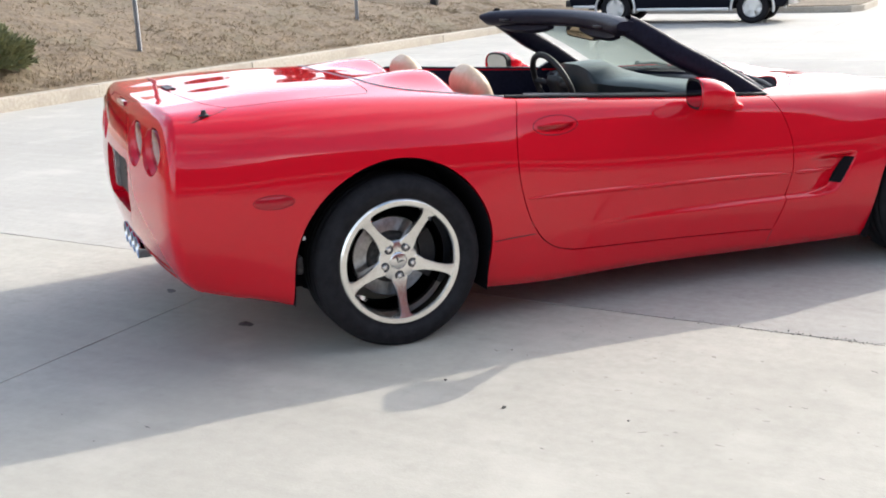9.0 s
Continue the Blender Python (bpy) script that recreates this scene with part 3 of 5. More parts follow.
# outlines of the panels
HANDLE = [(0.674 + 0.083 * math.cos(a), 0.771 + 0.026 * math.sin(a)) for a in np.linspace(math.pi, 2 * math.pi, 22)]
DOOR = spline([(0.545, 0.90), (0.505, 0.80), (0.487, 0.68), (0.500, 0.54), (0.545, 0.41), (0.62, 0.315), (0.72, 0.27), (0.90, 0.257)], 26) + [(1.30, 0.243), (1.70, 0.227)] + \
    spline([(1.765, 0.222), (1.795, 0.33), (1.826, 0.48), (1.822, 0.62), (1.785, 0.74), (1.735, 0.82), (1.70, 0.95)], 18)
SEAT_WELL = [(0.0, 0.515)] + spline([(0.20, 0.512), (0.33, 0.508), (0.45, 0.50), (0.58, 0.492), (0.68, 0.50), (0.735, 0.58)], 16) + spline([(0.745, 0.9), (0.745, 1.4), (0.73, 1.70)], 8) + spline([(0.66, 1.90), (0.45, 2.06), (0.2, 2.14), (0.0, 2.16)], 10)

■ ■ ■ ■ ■

- Requirement: Reproduce the whole listing above word for word, but not its pictures.

- Problem solution:
9.0 s
Continue the Blender Python (bpy) script that recreates this scene with part 3 of 5. More parts follow.
# outlines of the panels
HANDLE = [(0.674 + 0.083 * math.cos(a), 0.771 + 0.026 * math.sin(a)) for a in np.linspace(math.pi, 2 * math.pi, 22)]
DOOR = spline([(0.545, 0.90), (0.505, 0.80), (0.487, 0.68), (0.500, 0.54), (0.545, 0.41), (0.62, 0.315), (0.72, 0.27), (0.90, 0.257)], 26) + [(1.30, 0.243), (1.70, 0.227)] + \
    spline([(1.765, 0.222), (1.795, 0.33), (1.826, 0.48), (1.822, 0.62), (1.785, 0.74), (1.735, 0.82), (1.70, 0.95)], 18)
SEAT_WELL = [(0.0, 0.515)] + spline([(0.20, 0.512), (0.33, 0.508), (0.45, 0.50), (0.58, 0.492), (0.68, 0.50), (0.735, 0.58)], 16) + spline([(0.745, 0.9), (0.745, 1.4), (0.73, 1.70)], 8) + spline([(0.66, 1.90), (0.45, 2.06), (0.2, 2.14), (0.0, 2.16)], 10)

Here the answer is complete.